The couple moved to Annan for two years in the 1990s when mobile phones were still a novelty – but the new technology allowed Mike to keep his base in Yorkshire.

“I was still running my business, going down and staying with my in-laws,” he says.

“But then I saw a job advert in the Standard for a caretaking couple for the Earl of Galloway at Cumloden House outside Minnigaff.

“I said I could only come if I could have a workshop for my furniture and was told I could have the stables for free if I did all the conversion work.

“We worked there for ten years and saved up to buy a house but when we put in an offer it always fell
through.

“We tried looking for seven years.

“Then one morning in Castle Douglas we saw workers cottages up by the old Gatehouse station advertised for sale for a ridiculously low price.

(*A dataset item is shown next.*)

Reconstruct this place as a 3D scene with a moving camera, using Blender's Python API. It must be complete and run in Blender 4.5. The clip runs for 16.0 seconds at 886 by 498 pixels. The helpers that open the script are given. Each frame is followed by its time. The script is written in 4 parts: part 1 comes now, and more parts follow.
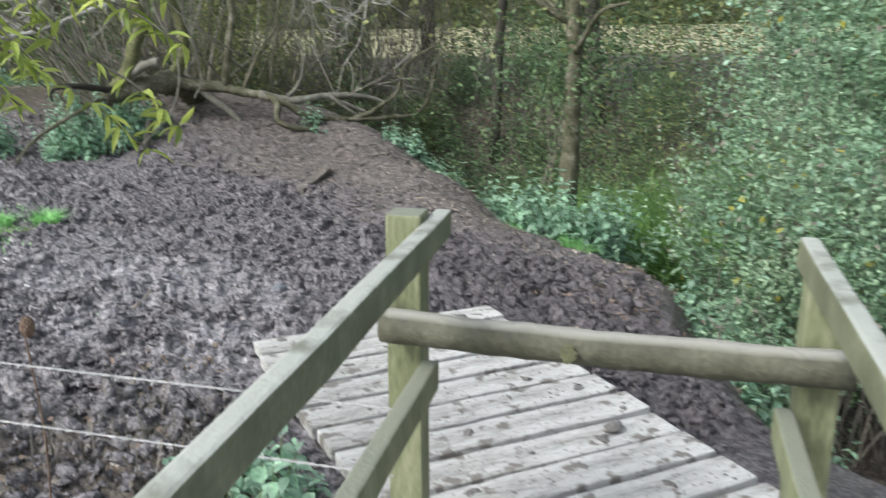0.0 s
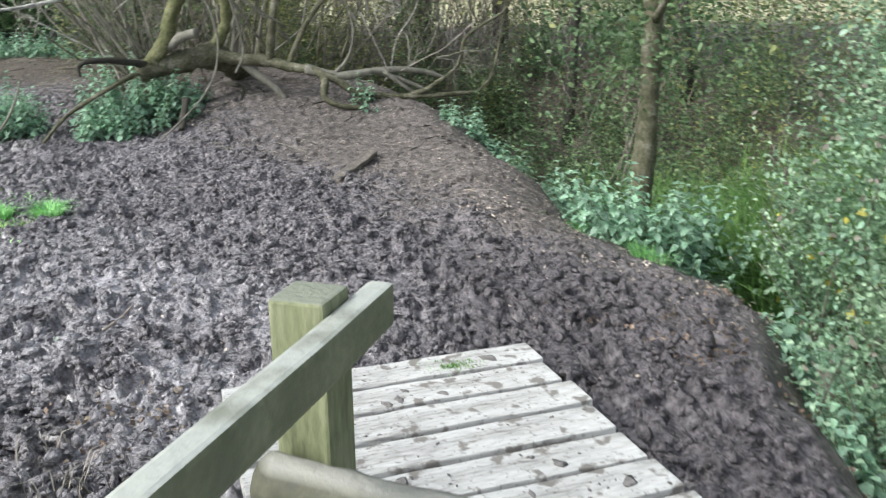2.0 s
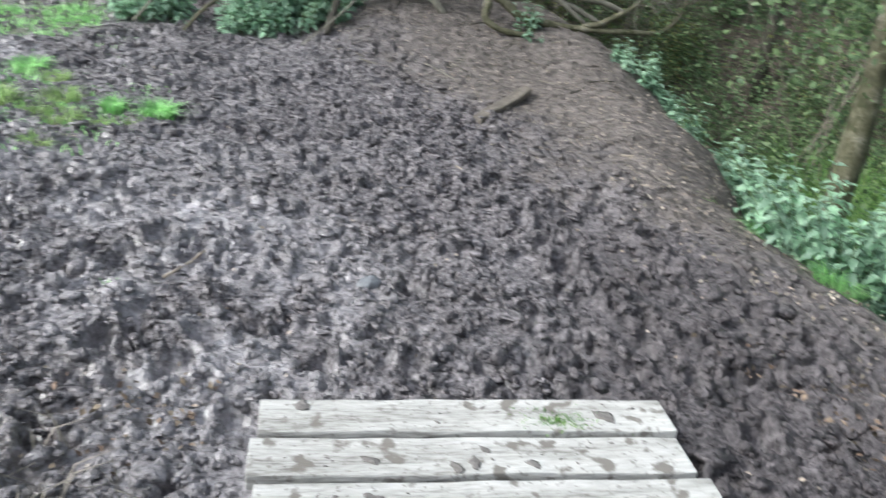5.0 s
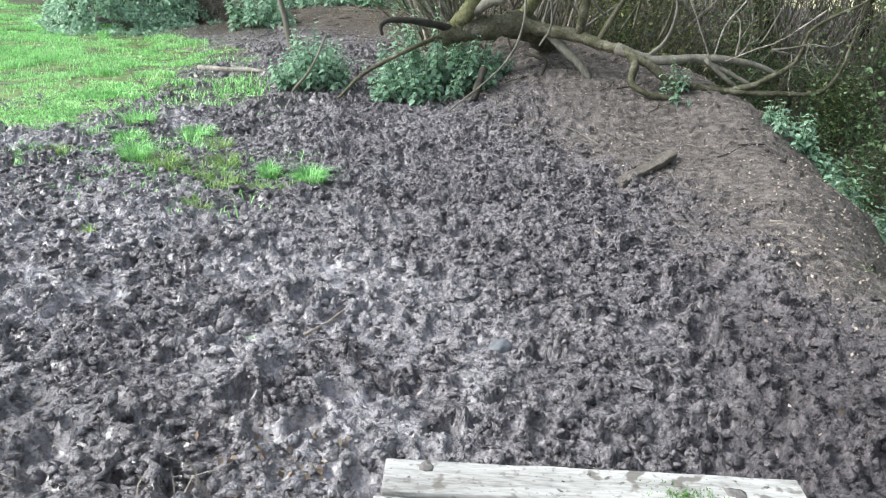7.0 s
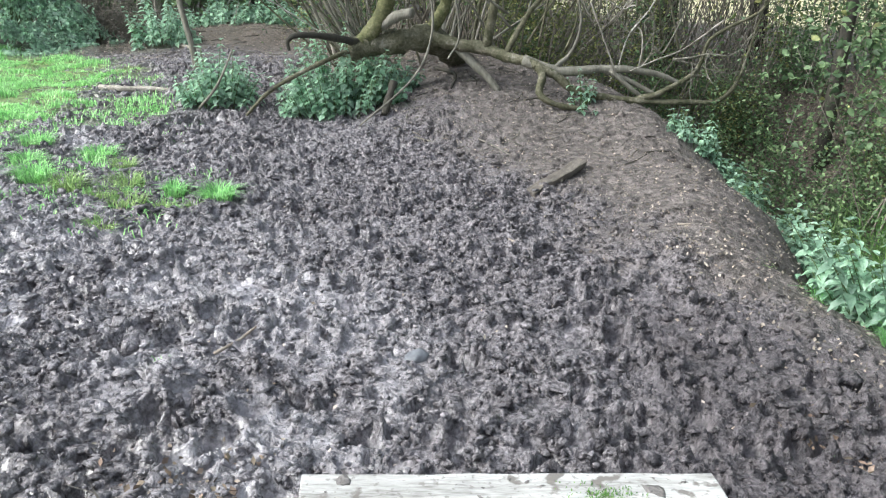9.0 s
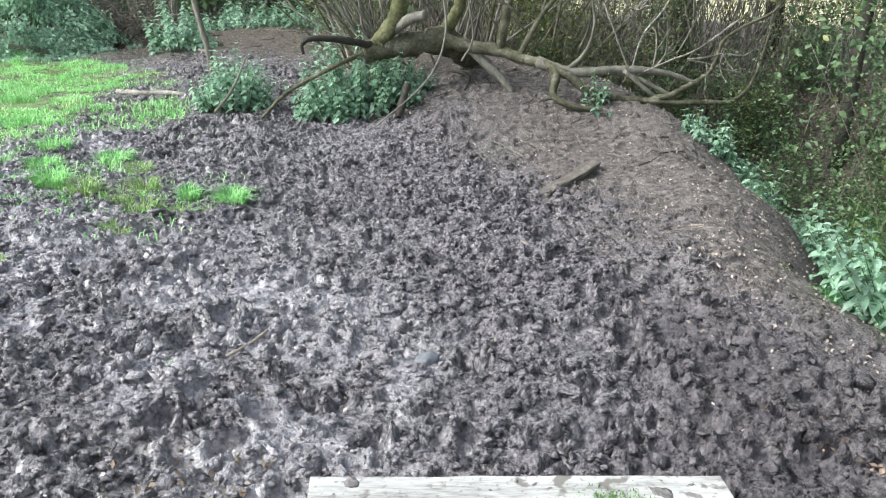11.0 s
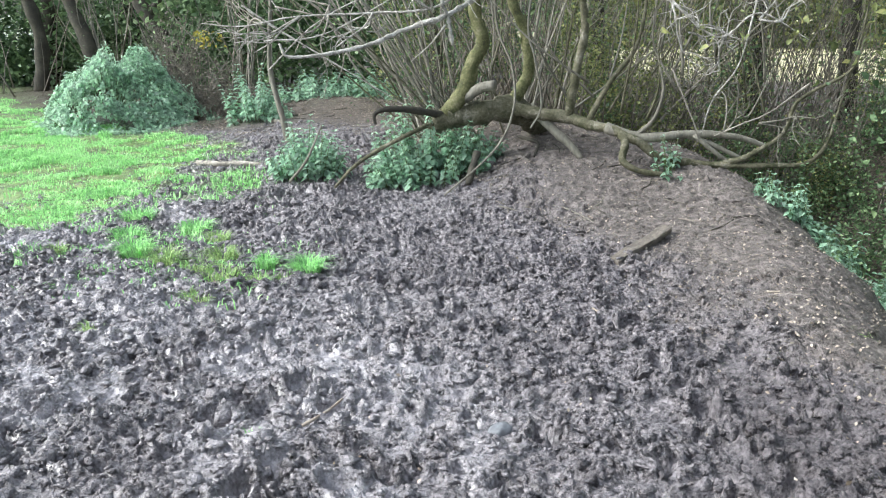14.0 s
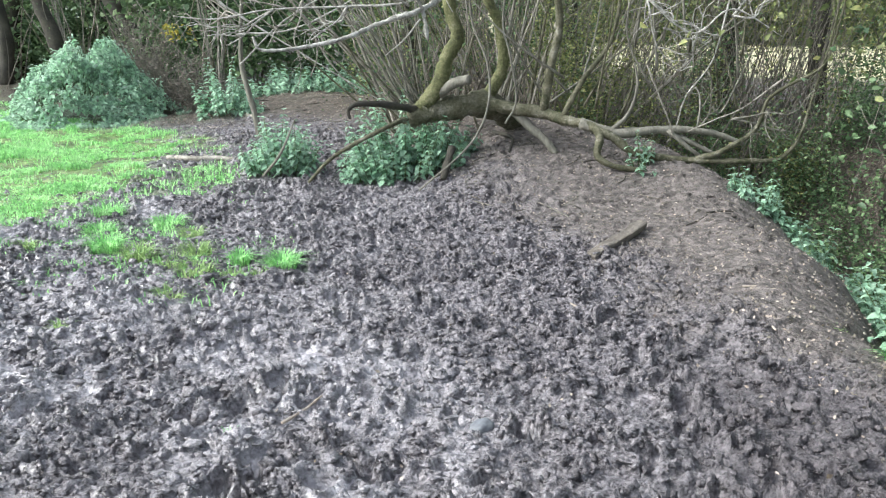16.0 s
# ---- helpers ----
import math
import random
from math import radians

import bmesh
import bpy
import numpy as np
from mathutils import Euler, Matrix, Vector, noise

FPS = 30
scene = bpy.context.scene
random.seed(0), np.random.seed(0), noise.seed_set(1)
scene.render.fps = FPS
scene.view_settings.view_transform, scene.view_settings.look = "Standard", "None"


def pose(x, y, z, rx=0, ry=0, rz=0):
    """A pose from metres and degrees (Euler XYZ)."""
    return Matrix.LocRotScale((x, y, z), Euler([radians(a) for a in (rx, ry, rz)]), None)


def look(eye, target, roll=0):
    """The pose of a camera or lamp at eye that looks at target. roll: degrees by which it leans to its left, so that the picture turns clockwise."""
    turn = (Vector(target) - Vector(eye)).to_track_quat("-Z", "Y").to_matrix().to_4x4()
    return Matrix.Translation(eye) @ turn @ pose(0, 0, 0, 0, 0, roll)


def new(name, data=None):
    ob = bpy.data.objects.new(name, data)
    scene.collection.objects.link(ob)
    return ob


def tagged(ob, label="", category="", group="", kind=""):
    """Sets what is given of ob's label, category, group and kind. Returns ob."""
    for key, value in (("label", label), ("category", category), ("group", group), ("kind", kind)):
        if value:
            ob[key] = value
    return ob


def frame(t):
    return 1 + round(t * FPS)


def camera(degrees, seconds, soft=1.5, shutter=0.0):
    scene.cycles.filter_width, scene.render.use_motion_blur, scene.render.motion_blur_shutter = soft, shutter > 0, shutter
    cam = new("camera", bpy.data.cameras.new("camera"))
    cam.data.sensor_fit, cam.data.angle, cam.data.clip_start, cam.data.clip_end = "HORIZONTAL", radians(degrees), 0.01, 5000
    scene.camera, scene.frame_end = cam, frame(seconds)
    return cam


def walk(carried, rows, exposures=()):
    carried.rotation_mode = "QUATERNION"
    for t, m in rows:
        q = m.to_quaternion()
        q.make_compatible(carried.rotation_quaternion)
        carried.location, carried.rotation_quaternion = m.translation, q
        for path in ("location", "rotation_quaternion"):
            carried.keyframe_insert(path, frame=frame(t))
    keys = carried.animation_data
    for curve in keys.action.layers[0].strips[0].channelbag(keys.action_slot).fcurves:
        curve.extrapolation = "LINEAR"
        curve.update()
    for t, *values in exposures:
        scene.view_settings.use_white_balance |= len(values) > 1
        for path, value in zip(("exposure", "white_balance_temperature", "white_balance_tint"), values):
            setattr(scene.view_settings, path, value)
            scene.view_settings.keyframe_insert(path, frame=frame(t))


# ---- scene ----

“Offers were invited in the region of £50,000 so I said let’s go and find the place – it’s only the back of Creetown.

“It was locked up and you could only look through the windows.

“It didn’t matter – on Monday we went to the solicitors.

Giant waterwheels at the historic town of Hama in Syria
Giant waterwheels at the historic town of Hama in Syria

“I asked ‘how are we going to buy the place and knock this out?’.

“We decided to offer 30 per cent over the asking price and the seller bit our hands off.

“We saw the ad on Saturday, visited the property on Sunday, put an offer in on Monday and by Thursday we had bought it.

“We made him an offer he could not refuse.”

Renovating the former railway workers’ cottage turned into a real labour of love – but Mike has no regrets.

“It was in better condition than I expected and in the perfect location – but we had spent all our money getting it.

“I had to strip out the whole inside and we spent seven years doing it up, room by room.”

Mike takes a philosophical view of his road from New Zealand to Galloway.

“It’s really important being happy with your lot,” he says,

“And don’t beat yourself up about stuff – just be content with your life.”